House Republicans are working to identify at least $2 trillion in spending cuts to put a dent in the price of extending the broad tax cuts instituted by 2017’s Tax Cuts and Jobs Act (TCJA), which is slated to expire on Dec. 31. Comer said the proposed changes to federal employee pensions would yield more than $50 billion in reduced net federal spending. Engaging in the usual DC budgetary obfuscation, Comer’s statement doesn’t assign that number to a time period — knowing naive citizens and journalists will assume it’s a recurring annual benefit. However, from another document circulating on Capitol Hill, we conclude he’s talking about savings over a 10-year period.

The most substantial of the proposed changes would increase pension premiums that longer-tenured employees pay into the Federal Employee Retirement System (FERS). Today, those premiums, which are automatically deducted from salary payments, vary by the year in which an employee entered federal service:

  • 2012 and earlier: 0.8%
  • 2013: 3.1%
  • 2014 and after: 4.4%

The Oversight Committee proposal does away with that distinction, seeking to charge all employees in the FERS system a uniform 4.4%, raising $30.7 billion in revenue over the next 10 years. A little under half of federal employees are paying less than 4.4% today, according to FEDweek. The rate hike is projected to boost revenue by $30.7 billion over 10 years.

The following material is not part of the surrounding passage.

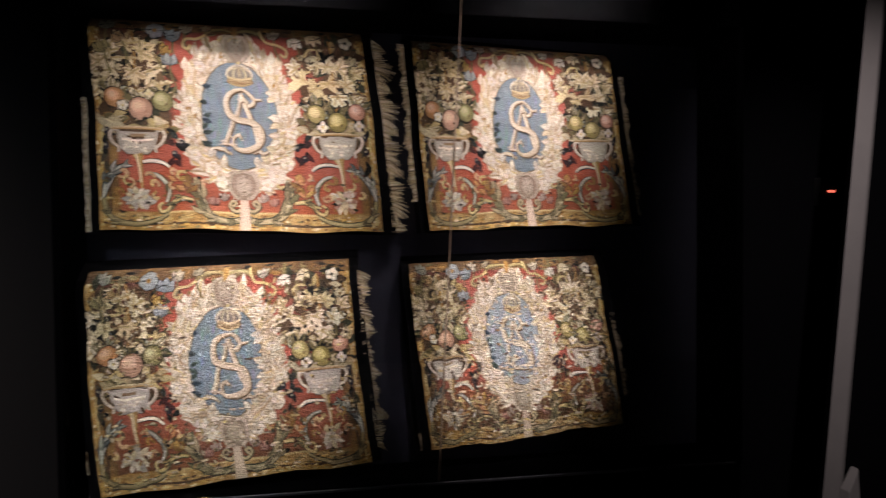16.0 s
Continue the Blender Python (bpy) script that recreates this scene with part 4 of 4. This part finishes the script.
UNITS = (
    ((1.863, -0.029, 1.860), (2.534, -0.087, 1.862), (1.885, -0.028, 1.320), (2.593, -0.115, 1.307)),
    ((2.667, -0.109, 1.850), (3.225, -0.200, 1.823), (2.715, -0.140, 1.312), (3.275, -0.253, 1.326)),
    ((1.843, -0.041, 1.214), (2.490, -0.088, 1.237), (1.878, -0.060, 0.648), (2.544, -0.141, 0.693)),
    ((2.657, -0.118, 1.223), (3.182, -0.220, 1.240), (2.699, -0.169, 0.714), (3.230, -0.262, 0.765)),
)
LABELS = (
    "red tapestry with a crowned monogram in a pale leaf wreath",
    "red tapestry with crowned monogram, its side in shade",
    "worn red tapestry with a crowned monogram on deep blue",
    "faded and frayed red tapestry with a blurred crowned monogram",
)
WEAR = (dict(rib=0.35, fade=0.2, fray=0.04), dict(rib=0.35, fade=0.25, fray=0.05), dict(rib=0.95, fade=0.22, fray=0.07, slack=1.2, worn=0.55), dict(rib=1.0, fade=0.32, fray=0.10, slack=1.2, worn=1.1))
# for each cloth: foot, top, thread length and selvedge of the first side, then of the second
FRINGES = ((0.0, 0.62, 0.003, 0.016, 0.0, 0.97, 0.046, 0.012), (0.16, 0.97, 0.016, 0.008, 0.06, 0.86, 0.016, 0.013), (0.10, 0.20, 0.004, 0.004, 0.06, 0.94, 0.034, 0.008), (0.0, 0.09, 0.006, 0.005, 0.16, 0.66, 0.020, 0.008))
for k, corners in enumerate(UNITS):
    base, cloth = tapestry(corners, 11 + 5 * k, (11, 11, 12, 26)[k], LABELS[k], **WEAR[k])
    backing(cloth, "black velvet board under a tapestry in the case")
    l0, l1, ll, ls, r0, r1, rl, rs = FRINGES[k]
    fringe(cloth, -1, l0, l1, ll, 70 + k, base, 0.022, ls)
    fringe(cloth, 1, r0, r1, rl, 80 + k, base, (0.024, 0.024, 0.019, 0.019)[k], rs)


# ---------------------------------------------------------------- beyond the case
# a stone door jamb that leans a little at the end of a dark partition
jamb = tagged(new("stone_jamb"), "pale grey stone door jamb with a chamfered edge", "door jamb")
jamb.location = (4.0, -0.22, 0.0)
bpy.context.view_layer.update()


def jamb_x(z):
    return 4.067 + (z - 1.24) * 0.1075


bm = bmesh.new()
profile = ((0.0, -0.250), (0.050, -0.268), (0.066, -0.250), (0.100, -0.240), (0.100, -0.190), (0.06, -0.190))
prism(bm, [(jamb_x(0.0) + a, b, 0.001) for a, b in profile], [(jamb_x(3.1) + a, b, 3.1) for a, b in profile], 0.004)
part("shaft", bm, M_STONE, jamb)
bm = bmesh.new()
prism(bm, [(jamb_x(0.0) + 0.07, -0.30, 0.001), (jamb_x(0.0) + 0.18, -0.30, 0.001), (jamb_x(0.0) + 0.18, -0.245, 0.001), (jamb_x(0.0) + 0.07, -0.245, 0.001)],
      [(jamb_x(0.46) + 0.08, -0.275, 0.46), (jamb_x(0.46) + 0.125, -0.270, 0.53), (jamb_x(0.46) + 0.125, -0.245, 0.53), (jamb_x(0.46) + 0.08, -0.245, 0.46)], 0.004)
part("base_stub", bm, M_STONE, jamb)
bm = bmesh.new()
prism(bm, [(jamb_x(0.0) + 0.101, -0.235, 0.0), (5.999, -0.235, 0.0), (5.999, -0.192, 0.0), (jamb_x(0.0) + 0.101, -0.192, 0.0)],
      [(jamb_x(3.4) + 0.101, -0.235, 3.4), (5.999, -0.235, 3.4), (5.999, -0.192, 3.4), (jamb_x(3.4) + 0.101, -0.192, 3.4)])
structure("partition_wall", bm, M_CEIL, "black painted partition beside the stone jamb", "wall")

sensor = tagged(part("wall_sensor", box(4.270, 4.380, -0.012, 0.0149, 1.40, 1.51, 0.006), M_HOUSING), "black alarm sensor with a glowing red indicator", "wall sensor")
part("indicator", box(4.306, 4.342, -0.016, -0.0115, 1.453, 1.462, 0.001), M_LED, sensor, "glowing red indicator")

Another proposal takes aim at one of those rich government benefits that are virtually unheard-of in the private sector. Believe it or not, long-serving federal employees who retire with a full pension before Social Security age currently receive a supplemental payment on top of that calculated pension. The “FERS Annuity Supplement” is supposed to approximate their age-62 Social Security income attributable to their federal employment. The head-scratchingly lavish goal: Saving early retirees from having to make do with less total money than they’ll eventually rake in at age 62 — even though they’re receiving a full federal pension in the interim. Oversight Committee Republicans want to kill the supplement — except for federal employees in jobs subject to mandatory early retirement, such as federal cops and firefighters. (God forbid we apply austerity measures to these “heroes” retiring at 57 on a hefty, inflation-adjusted federal pension.) Projected savings from this move: $10.1 billion over 10 years.